Ahora, luego de cansarnos de etiquetarlos de diversas maneras, brota una clasificación más: son los ni ni: ni estudian, ni trabajan.

Cuando el rector de la UNAM alertaba sobre el hecho de que más de siete millones de jóvenes en México no estudiaban ni trabajaban, ni tardas ni perezosas las secretarías de Gobernación y de Educación Pública salieron al paso para negar esto y afirmar que en el país sólo 285 mil jóvenes están en esa condición; después, ante lo evidente, terminaron por reconocer la verdad.

Los muchachos de hoy ya no pueden cursar una carrera o encontrar un trabajo mínimamente redituable que les permita satisfacer sus necesidades básicas por lo que la oferta engañosa de empleos, claramente detectable en los diarios, solo sirve para incrementar su desencanto. Y no se diga de la educación: surgen escuelas “patito” que atraen al adolescente sin opciones, con la promesa de carreras fáciles y de prometedora aceptación en el mercado laboral. Mentira tras mentira.
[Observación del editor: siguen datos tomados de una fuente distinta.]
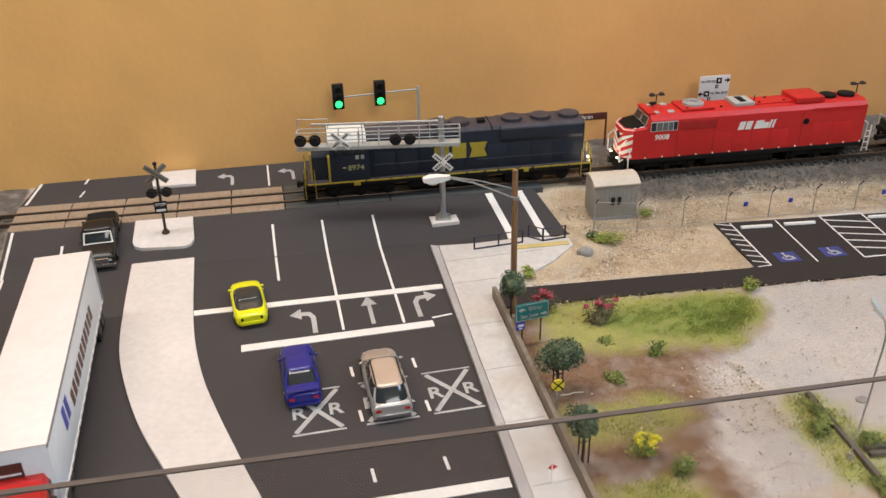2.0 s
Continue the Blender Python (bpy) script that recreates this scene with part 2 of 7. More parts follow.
TRLT = mat("white_trailer_roof", (0.74, 0.70, 0.69), 0.5, var=0.06, scale=220, big=30)
SIGNY = mat("sign_yellow", (0.70, 0.58, 0.04), 0.5, var=0.1)
RAILB = mat("dark_blue_railing", (0.022, 0.020, 0.045), 0.5)
LEAFD = mat("dark_leaves", (0.075, 0.108, 0.058), 0.8, var=0.25, scale=350, isle=[(0.070, 0.105, 0.058), (0.105, 0.145, 0.078), (0.045, 0.070, 0.040), (0.150, 0.185, 0.105), (0.060, 0.092, 0.050)])
LEAFM = mat("green_leaves", (0.145, 0.185, 0.045), 0.8, var=0.25, scale=350, isle=[(0.150, 0.195, 0.045), (0.090, 0.125, 0.030), (0.210, 0.250, 0.060), (0.270, 0.300, 0.080), (0.120, 0.160, 0.040)])
LEAFY = mat("lime_leaves", (0.30, 0.34, 0.06), 0.8, var=0.2, scale=350, isle=[(0.30, 0.34, 0.06), (0.20, 0.24, 0.05), (0.40, 0.42, 0.10), (0.14, 0.18, 0.04)])
FLOWR = mat("crimson_flowers", (0.36, 0.055, 0.085), 0.8, var=0.2, scale=400, isle=[(0.38, 0.055, 0.090), (0.24, 0.035, 0.055), (0.52, 0.110, 0.150), (0.42, 0.075, 0.085)])
FLOWY = mat("yellow_flowers", (0.66, 0.58, 0.04), 0.8, var=0.2, scale=400)
LEAFB = mat("brownish_leaves", (0.13, 0.115, 0.055), 0.8, var=0.45, scale=350)
LEDGE = mat("dark_olive_ledge", (0.085, 0.082, 0.060), 0.8, var=0.5, scale=60, bump=0.4, bscale=400, big=14)
BARK = mat("bark", (0.06, 0.04, 0.03), 0.9, var=0.3, scale=400)
GRASS = mat("static_grass", (0.25, 0.33, 0.065), 0.85, var=0.22, scale=120, big=30)
GRASSY = mat("dry_grass", (0.46, 0.44, 0.13), 0.85, var=0.3, scale=120, big=30)
LANEG = mat("grey_lane", (0.20, 0.19, 0.18), 0.85, var=0.25, scale=300, bump=0.2, bscale=1500, big=20)
DARKB = mat("brown_cabinet", (0.12, 0.075, 0.05), 0.6, var=0.15)
STONE = mat("pale_stone", (0.50, 0.45, 0.40), 0.85, var=0.15, scale=500, big=60, isle=[(0.56, 0.50, 0.45), (0.46, 0.42, 0.40), (0.62, 0.58, 0.54), (0.40, 0.34, 0.29), (0.52, 0.45, 0.37)])
SANDST = mat("ochre_stone", (0.45, 0.35, 0.22), 0.85, var=0.15, scale=500, big=60, isle=[(0.50, 0.38, 0.24), (0.38, 0.27, 0.15), (0.62, 0.52, 0.38), (0.28, 0.20, 0.12), (0.46, 0.36, 0.24), (0.74, 0.66, 0.54), (0.33, 0.27, 0.18)])
STONED = mat("ballast_stone", (0.12, 0.11, 0.10), 0.85, var=0.15, scale=500, big=60, isle=[(0.145, 0.132, 0.122), (0.105, 0.095, 0.088), (0.18, 0.162, 0.146), (0.120, 0.107, 0.098), (0.21, 0.178, 0.148), (0.092, 0.084, 0.078)])
ROCK = mat("grey_rock", (0.29, 0.28, 0.26), 0.85, var=0.3, scale=200, bump=0.4, bscale=600)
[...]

Pero la falta de oportunidades no es lo único grave. Va acompañada ineludiblemente de la paulatina pérdida de valores, la cual los ciega y orienta hacia la acción del menor esfuerzo, por lo que se convierten irreflexivamente en carne de cañón de la delincuencia, quien los seduce y convence con la promesa del dinero fácil e inmediato. Hombres y mujeres, nadie se salva; narcotráfico, robo, secuestro y prostitución. Todo un coctel del que difícilmente se pueden librar. Así celebramos el bicentenario de nuestra independencia y el centenario de la revolución. ¡Viva México!